Still, Dublin Core survived because it attracted a dedicated group of fervent enthusiasts who artificially propped it up. They made enormous efforts to create applications that could use Dublin Core (such as D-Space, which now has many superior competitors), and many believed that the standard would soon make MARC obsolete, so they continued their work towards that goal. They established the notions of "application profiles" in DC to make it function more like MARC. The reasons that DC needed to be propped up to survive are clear. First, its creators never fully realized that DC would never fit into the market economy that libraries work in. The scheme was not created to fulfill an information retrieval need; it was created to eliminate MARC. Thus Dublin Core has never been commercially successful, despite the fact that the Dublin Core Metadata Initiative now boasts a CEO and a band of faithful supporters. Few commercial systems use it, it lacks a central database of records, and whatever applications there are to create Dublin Core metadata are largely unused and unknown. Dublin Core never fit into the information retrieval ecology. It has always been an outsider trying to fit in. Indeed, few applications are now using the scheme; it is quickly losing ground to MODS.

 

Now many of these same DC enthusiasts are taking the same approach with linked data that they used with Dublin Core. They are trying to push it on the library community with little or no explanation of its value or need. They have not explained why linking at the word level is better than linking at the document level and why libraries need to do it.

 

It's almost as if they have given up on Dublin Core trying to replace MARC and are turning to the next new thing and giving it a try instead. Linked data is a largely untested tool that is in search of a problem to solve. There is no market for it and no clear commercial need for it. Linked data is part of the long-promised Semantic Web, something the linked data fans threaten that we must all surrender to, for fear of libraries being left out of the next new big thing in online information retrieval.

 

I remain skeptical of the potential applicability and success of the Semantic Web and linked data in libraries. Information retrieval has yet to solve some major problems in Internet searching.

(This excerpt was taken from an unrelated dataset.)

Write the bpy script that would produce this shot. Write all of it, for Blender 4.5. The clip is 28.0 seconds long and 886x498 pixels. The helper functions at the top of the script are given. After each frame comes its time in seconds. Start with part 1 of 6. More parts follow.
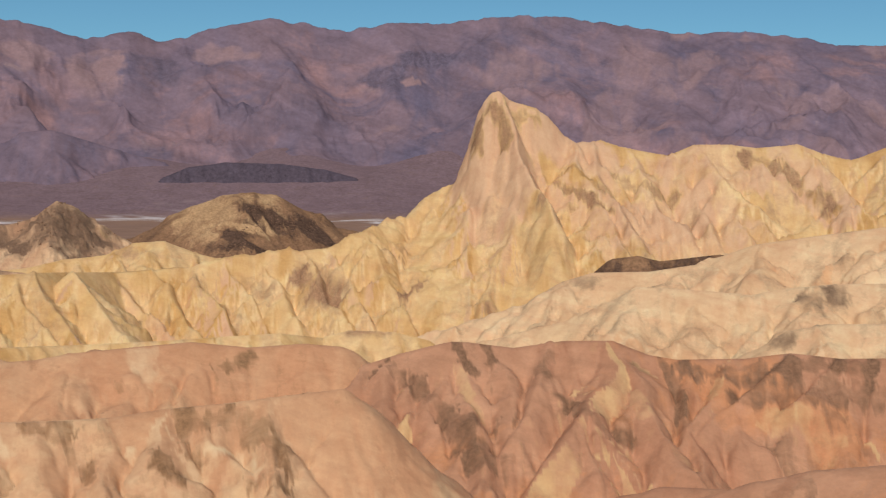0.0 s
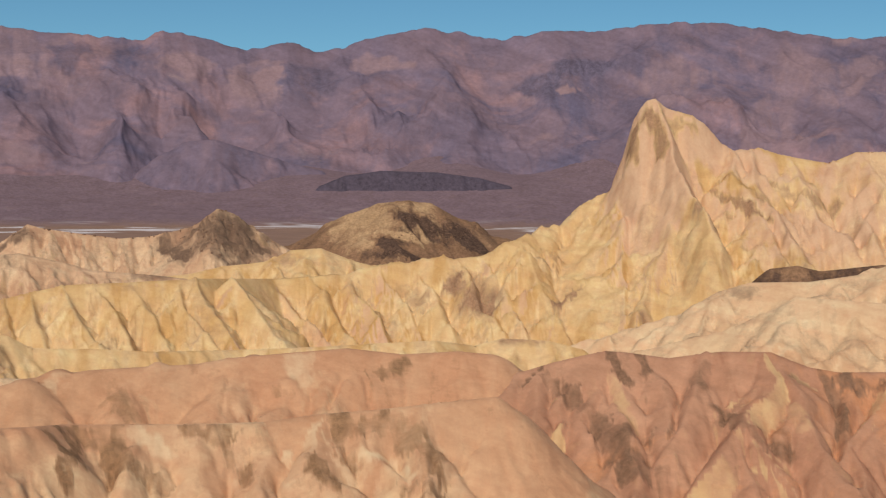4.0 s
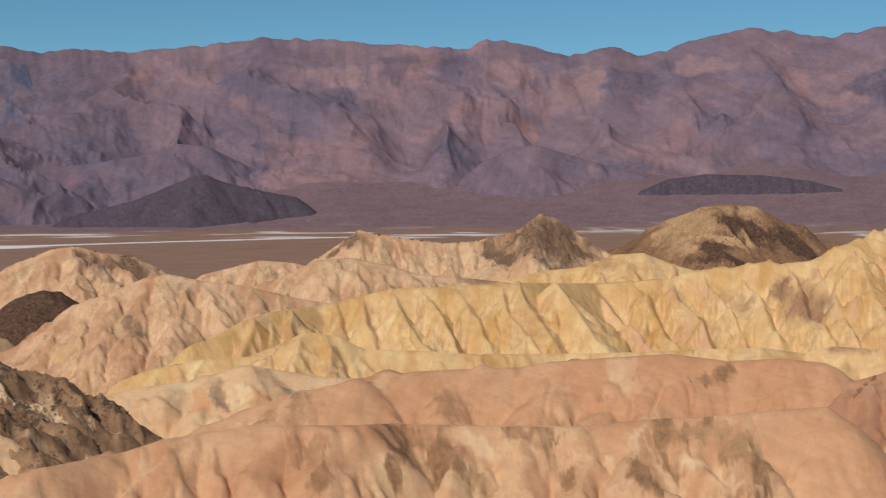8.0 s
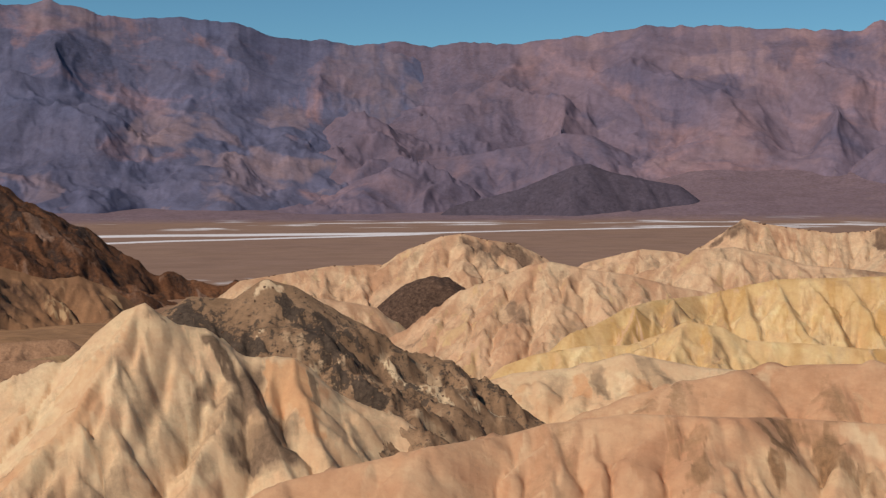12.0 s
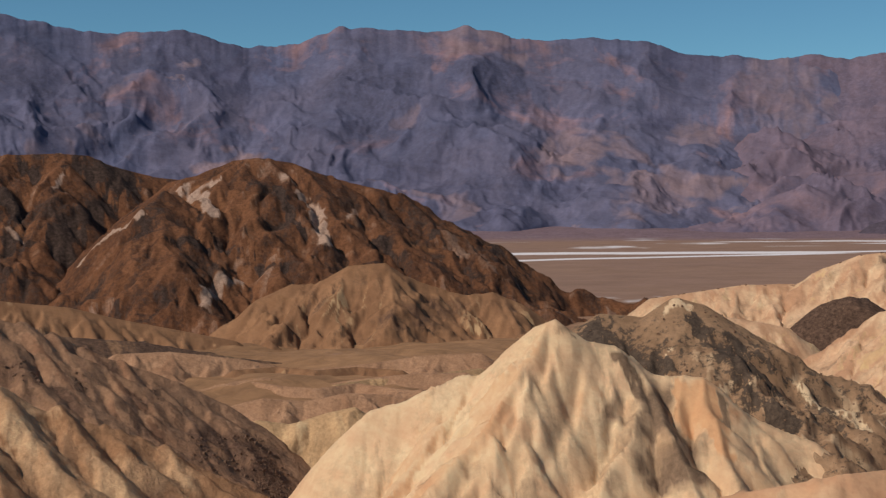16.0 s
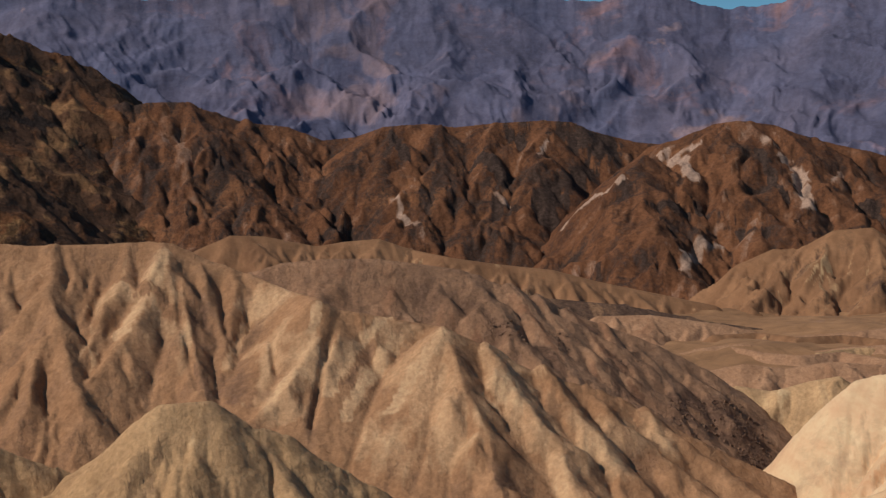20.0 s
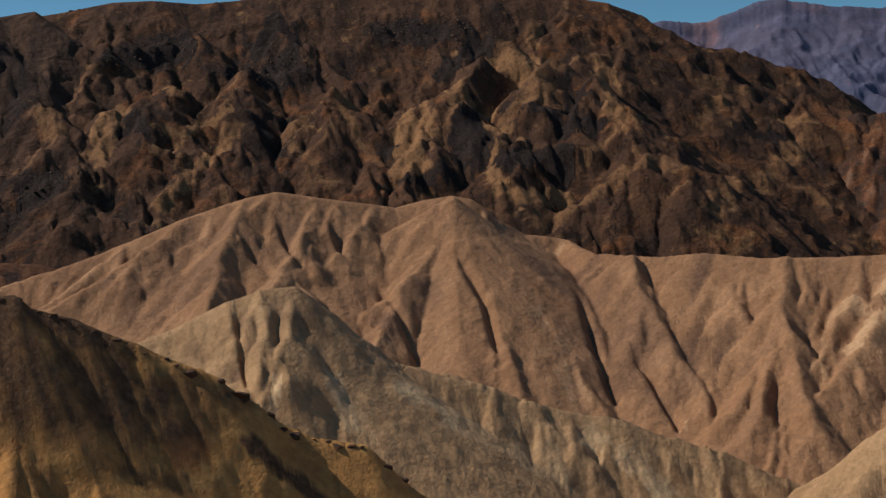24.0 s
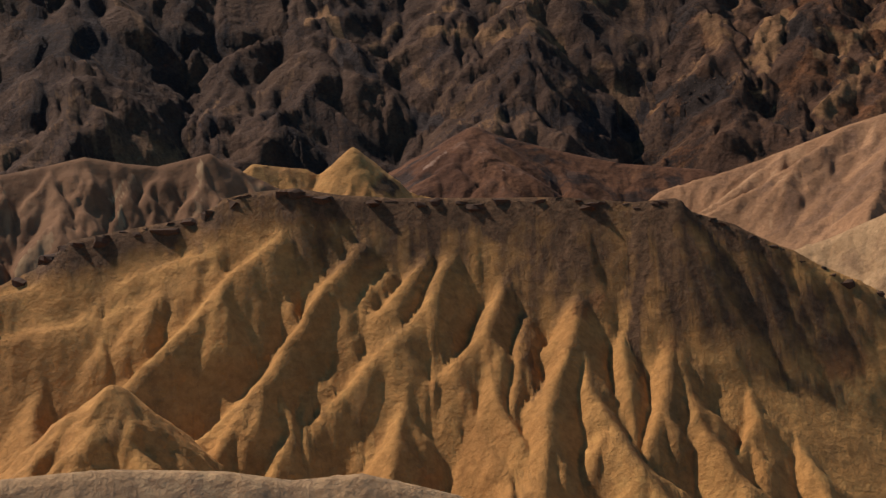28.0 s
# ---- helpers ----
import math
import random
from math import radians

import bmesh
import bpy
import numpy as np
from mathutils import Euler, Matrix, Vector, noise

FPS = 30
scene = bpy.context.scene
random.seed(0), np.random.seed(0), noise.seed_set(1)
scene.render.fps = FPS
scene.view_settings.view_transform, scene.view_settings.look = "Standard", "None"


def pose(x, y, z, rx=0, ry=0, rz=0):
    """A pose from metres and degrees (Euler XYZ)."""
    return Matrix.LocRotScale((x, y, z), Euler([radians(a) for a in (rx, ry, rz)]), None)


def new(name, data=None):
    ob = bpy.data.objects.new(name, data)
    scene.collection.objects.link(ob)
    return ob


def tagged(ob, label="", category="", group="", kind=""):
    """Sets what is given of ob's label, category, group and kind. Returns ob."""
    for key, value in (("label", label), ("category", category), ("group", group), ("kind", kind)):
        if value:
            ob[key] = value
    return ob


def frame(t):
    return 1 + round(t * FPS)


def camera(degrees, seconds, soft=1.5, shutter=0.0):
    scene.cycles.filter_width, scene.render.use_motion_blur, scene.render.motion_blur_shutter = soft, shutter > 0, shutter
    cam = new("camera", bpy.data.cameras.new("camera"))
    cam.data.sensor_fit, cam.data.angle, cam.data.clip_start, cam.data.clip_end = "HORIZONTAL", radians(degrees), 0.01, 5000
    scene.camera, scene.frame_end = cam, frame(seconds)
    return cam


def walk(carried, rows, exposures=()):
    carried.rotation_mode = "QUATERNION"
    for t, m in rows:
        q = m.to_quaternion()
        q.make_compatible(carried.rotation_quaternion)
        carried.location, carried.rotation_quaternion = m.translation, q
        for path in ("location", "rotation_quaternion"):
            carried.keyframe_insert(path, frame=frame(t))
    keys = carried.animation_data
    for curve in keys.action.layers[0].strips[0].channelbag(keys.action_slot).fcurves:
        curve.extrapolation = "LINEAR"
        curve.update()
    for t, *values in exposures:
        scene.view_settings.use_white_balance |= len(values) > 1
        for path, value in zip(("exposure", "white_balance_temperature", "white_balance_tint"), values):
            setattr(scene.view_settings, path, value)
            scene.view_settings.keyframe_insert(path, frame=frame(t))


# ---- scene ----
# The camera stands still on a viewpoint and pans left: seconds, yaw, pitch, roll.
EYE = 75.0
cam = camera(34.18, 28.0, soft=1.3)
TURNS = [
    (0.0, -0.04, -2.53, -0.26),
    (0.5, 0.44, -2.52, -0.25),
    (1.0, 1.03, -2.46, -0.23),
    (1.5, 1.54, -2.37, -0.11),
    (2.0, 2.16, -2.37, -0.04),
    (2.5, 3.07, -2.35, -0.08),
    (4.5, 7.44, -2.22, -0.28),
    (5.0, 9.05, -2.31, -0.19),
    (5.5, 10.63, -2.35, -0.12),
    (6.0, 12.34, -2.42, -0.14),
    (6.5, 13.86, -2.48, -0.09),
    (7.0, 15.36, -2.47, 0.05),
    (7.5, 16.82, -2.22, 0.11),
    (8.0, 18.84, -2.06, 0.19),
    (8.5, 20.72, -2.04, 0.27),
    (9.0, 22.40, -2.18, 0.28),
    (9.5, 23.88, -2.19, 0.29),
    (10.0, 25.84, -2.18, 0.37),
    (10.5, 27.99, -2.15, 0.28),
    (11.0, 30.14, -2.20, 0.23),
    (11.5, 32.16, -2.34, 0.29),
    (12.0, 33.95, -2.45, 0.31),
    (12.5, 35.89, -2.44, 0.57),
    (14.5, 43.02, -1.67, 0.35),
    (15.0, 45.00, -1.42, 0.29),
    (15.5, 47.65, -1.36, 0.40),
    (16.0, 50.13, -1.61, 0.57),
    (16.5, 52.43, -2.14, 0.55),
    (17.0, 54.61, -2.32, 0.56),
    (17.5, 56.68, -2.32, 0.78),
    (18.0, 58.75, -2.43, 0.72),
    (18.5, 60.71, -2.52, 0.85),
    (19.0, 63.22, -2.61, 0.91),
    (19.5, 66.03, -2.68, 1.18),
    (20.0, 69.07, -2.76, 1.09),
    (20.5, 72.96, -2.42, 1.13),
    (21.0, 76.46, -1.90, 1.14),
    (21.5, 79.71, -1.37, 1.30),
    (23.5, 94.29, -1.16, 1.73),
    (24.0, 97.57, -1.53, 1.77),
    (24.5, 100.64, -2.02, 1.60),
    (25.0, 103.64, -2.35, 1.47),
    (25.5, 106.76, -2.33, 1.33),
    (26.0, 110.08, -2.43, 1.24),
    (26.5, 113.50, -2.74, 0.98),
    (27.0, 116.61, -3.30, 1.00),
    (27.5, 120.03, -3.78, 0.98),
    (28.0, 123.43, -4.57, 1.23),
]


def aim(yaw, pitch, roll):
    """The pose of the camera on its tripod; roll leans it to its right."""
    return pose(0, 0, EYE, 90, 0, yaw) @ pose(0, 0, 0, pitch, 0, 0) @ pose(0, 0, 0, 0, 0, -roll)


walk(cam, [(t, aim(yaw, pitch, roll)) for t, yaw, pitch, roll in TURNS],
     exposures=[(0.0, 0.0, 6500, 10), (20.0, 0.0, 6500, 10), (24.0, -0.05, 6450, 10), (26.0, -0.05, 6650, 13), (27.2, -0.04, 6750, 14), (28.0, 0.22, 6900, 14)])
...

Two of these problems, word-sense ambiguity and synonymy, are solved by human-created metadata and controlled vocabularies, but computers haven't reached the level where they can effectively disambiguate homonyms or collocate synonyms. For example, in the world's most advanced search engine, Google, when you enter "boxers" in the search box, the search engine doesn't know what type of boxers you want and will deliver results about the dog, the athlete, the garment, etc. The search engine does not offer a way to make such searches precise and offer only results about one of a homonym's multiple meanings. If Google can't effectively even link at the document level, how is it going to link at the word level? How will linked data know and correctly link the contextual sense of every homonym it encounters?

 

Manual solutions to the linked data movement will not work because the scheme won't scale to the size of the Internet. We can't even catalog everything now at the document level, so it will also be impossible to do it at the word level. I predict that despite all the fervent support that linked data will receive, it will turn out just like Dublin Core: an artificially propped-up, low-quality standard that has no commercial viability and that doesn't effectively solve information retrieval problems. Many trusted the developers of DC that it would be a wildly successful replacement for MARC. Their trust was misplaced, for MARC is as vital as ever despite the attacks on it, and Dublin Core has failed, despite being propped up. We should not make the same mistake with the linked data movement. We should insist on seeing successful commercial implementations of linked data before we devote resources to it, just like we do for library vendors.  

 

 July, 2010